┏━━

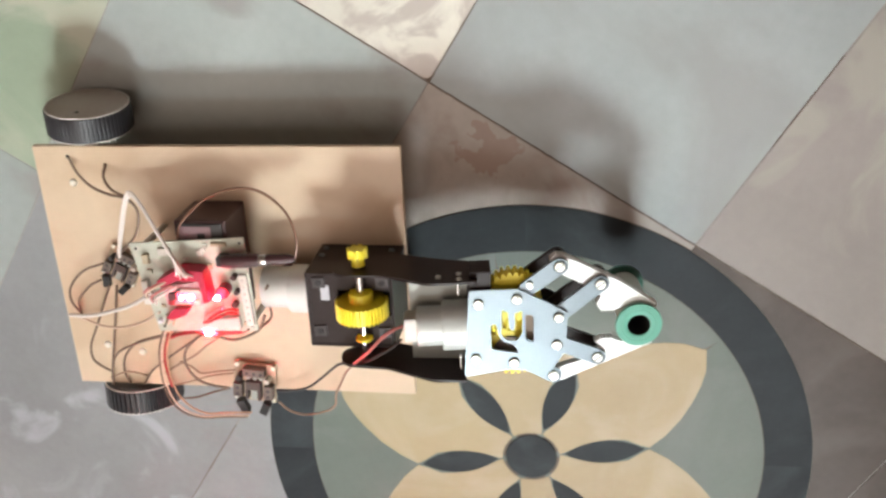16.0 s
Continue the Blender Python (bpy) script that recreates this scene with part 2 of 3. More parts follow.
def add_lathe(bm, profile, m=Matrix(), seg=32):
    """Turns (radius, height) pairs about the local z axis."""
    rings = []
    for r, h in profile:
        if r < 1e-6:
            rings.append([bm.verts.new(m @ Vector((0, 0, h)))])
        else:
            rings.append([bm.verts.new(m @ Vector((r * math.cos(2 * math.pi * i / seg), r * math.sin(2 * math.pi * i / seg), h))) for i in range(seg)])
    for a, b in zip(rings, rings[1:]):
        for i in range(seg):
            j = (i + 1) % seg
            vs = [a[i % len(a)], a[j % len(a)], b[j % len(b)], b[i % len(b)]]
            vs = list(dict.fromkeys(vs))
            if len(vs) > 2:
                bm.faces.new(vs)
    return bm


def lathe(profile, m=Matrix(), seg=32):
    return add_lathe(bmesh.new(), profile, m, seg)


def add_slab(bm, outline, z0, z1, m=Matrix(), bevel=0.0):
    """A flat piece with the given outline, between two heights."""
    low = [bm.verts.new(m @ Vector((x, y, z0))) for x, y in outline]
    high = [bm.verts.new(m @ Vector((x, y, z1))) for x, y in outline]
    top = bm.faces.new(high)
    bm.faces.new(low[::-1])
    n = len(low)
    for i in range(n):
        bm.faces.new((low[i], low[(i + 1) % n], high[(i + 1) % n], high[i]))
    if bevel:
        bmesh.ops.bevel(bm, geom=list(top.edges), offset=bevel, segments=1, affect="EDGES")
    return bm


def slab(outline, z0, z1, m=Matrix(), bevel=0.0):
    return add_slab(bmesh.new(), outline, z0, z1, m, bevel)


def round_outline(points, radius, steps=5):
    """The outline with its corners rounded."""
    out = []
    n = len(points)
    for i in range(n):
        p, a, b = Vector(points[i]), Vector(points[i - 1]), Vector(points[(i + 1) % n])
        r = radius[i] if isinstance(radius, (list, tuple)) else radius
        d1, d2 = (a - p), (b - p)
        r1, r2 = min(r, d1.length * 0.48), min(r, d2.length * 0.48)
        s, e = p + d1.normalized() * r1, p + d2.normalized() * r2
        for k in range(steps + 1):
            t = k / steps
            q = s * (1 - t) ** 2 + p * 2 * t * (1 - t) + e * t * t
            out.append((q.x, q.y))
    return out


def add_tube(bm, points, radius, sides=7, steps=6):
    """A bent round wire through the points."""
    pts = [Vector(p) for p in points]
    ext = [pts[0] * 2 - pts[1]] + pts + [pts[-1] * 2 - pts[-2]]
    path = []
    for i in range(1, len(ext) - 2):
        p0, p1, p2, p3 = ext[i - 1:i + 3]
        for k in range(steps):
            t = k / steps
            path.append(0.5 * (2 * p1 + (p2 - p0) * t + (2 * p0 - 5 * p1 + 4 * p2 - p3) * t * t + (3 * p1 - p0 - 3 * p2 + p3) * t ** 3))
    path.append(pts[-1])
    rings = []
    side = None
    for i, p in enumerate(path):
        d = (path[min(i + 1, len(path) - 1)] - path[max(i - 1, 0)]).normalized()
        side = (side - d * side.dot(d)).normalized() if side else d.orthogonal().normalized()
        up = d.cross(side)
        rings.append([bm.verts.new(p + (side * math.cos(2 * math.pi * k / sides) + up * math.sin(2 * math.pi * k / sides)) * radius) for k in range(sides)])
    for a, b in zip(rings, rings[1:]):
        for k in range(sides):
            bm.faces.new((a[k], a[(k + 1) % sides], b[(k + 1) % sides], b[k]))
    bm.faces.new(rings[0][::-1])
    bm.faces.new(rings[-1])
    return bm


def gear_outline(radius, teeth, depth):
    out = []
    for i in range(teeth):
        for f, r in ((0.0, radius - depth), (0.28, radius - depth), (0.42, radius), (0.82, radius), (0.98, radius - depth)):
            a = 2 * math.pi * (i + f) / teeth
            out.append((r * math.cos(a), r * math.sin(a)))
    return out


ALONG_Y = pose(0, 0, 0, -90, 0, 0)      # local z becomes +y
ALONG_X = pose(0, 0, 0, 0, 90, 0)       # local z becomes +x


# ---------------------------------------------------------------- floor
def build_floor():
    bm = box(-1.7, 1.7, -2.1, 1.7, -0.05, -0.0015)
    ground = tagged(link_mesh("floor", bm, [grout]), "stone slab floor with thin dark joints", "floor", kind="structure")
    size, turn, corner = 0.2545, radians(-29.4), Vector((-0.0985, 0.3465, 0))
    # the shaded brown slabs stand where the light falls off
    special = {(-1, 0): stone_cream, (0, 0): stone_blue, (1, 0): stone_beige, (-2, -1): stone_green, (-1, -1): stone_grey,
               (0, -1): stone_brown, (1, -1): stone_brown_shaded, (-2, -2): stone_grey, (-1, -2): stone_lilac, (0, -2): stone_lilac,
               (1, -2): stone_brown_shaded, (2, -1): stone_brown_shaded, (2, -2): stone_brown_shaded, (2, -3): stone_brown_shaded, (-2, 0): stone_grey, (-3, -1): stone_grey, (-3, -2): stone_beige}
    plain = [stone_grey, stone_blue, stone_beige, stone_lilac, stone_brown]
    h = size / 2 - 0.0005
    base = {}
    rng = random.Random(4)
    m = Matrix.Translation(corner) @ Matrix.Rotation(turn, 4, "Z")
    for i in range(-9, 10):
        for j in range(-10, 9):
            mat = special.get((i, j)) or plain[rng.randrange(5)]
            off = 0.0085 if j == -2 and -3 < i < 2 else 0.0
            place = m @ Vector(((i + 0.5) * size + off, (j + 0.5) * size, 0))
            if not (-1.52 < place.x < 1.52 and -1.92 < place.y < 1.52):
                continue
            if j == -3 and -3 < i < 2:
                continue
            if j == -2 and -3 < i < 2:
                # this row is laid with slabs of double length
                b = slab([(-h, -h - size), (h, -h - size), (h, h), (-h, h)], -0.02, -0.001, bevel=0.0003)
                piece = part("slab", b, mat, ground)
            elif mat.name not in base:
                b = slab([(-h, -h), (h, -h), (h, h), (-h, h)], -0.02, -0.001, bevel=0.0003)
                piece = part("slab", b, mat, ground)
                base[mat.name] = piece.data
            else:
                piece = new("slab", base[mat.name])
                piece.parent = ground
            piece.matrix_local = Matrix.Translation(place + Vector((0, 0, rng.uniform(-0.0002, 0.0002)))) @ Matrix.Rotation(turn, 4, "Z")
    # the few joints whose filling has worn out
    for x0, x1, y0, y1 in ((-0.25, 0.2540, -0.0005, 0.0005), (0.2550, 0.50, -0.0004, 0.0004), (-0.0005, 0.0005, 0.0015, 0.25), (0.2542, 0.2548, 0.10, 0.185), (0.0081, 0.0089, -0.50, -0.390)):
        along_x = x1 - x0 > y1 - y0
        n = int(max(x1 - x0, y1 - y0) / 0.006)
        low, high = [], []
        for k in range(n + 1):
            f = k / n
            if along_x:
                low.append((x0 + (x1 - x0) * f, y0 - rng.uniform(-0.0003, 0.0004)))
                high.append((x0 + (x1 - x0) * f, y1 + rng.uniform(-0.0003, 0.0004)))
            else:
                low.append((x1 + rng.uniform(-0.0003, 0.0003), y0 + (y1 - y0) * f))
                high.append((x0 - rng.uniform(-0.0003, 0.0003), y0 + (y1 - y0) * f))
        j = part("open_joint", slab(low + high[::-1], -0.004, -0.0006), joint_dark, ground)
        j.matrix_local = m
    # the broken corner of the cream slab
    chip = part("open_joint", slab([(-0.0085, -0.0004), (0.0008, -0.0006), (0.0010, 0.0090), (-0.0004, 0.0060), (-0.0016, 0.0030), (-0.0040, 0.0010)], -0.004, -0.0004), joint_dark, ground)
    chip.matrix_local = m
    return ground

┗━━

§ **SET EXERCISE**:
Find all lines where the word "this" appears. Copy them.

§ **TASK ANSWER**:
Continue the Blender Python (bpy) script that recreates this scene with part 2 of 3. More parts follow.
                # this row is laid with slabs of double length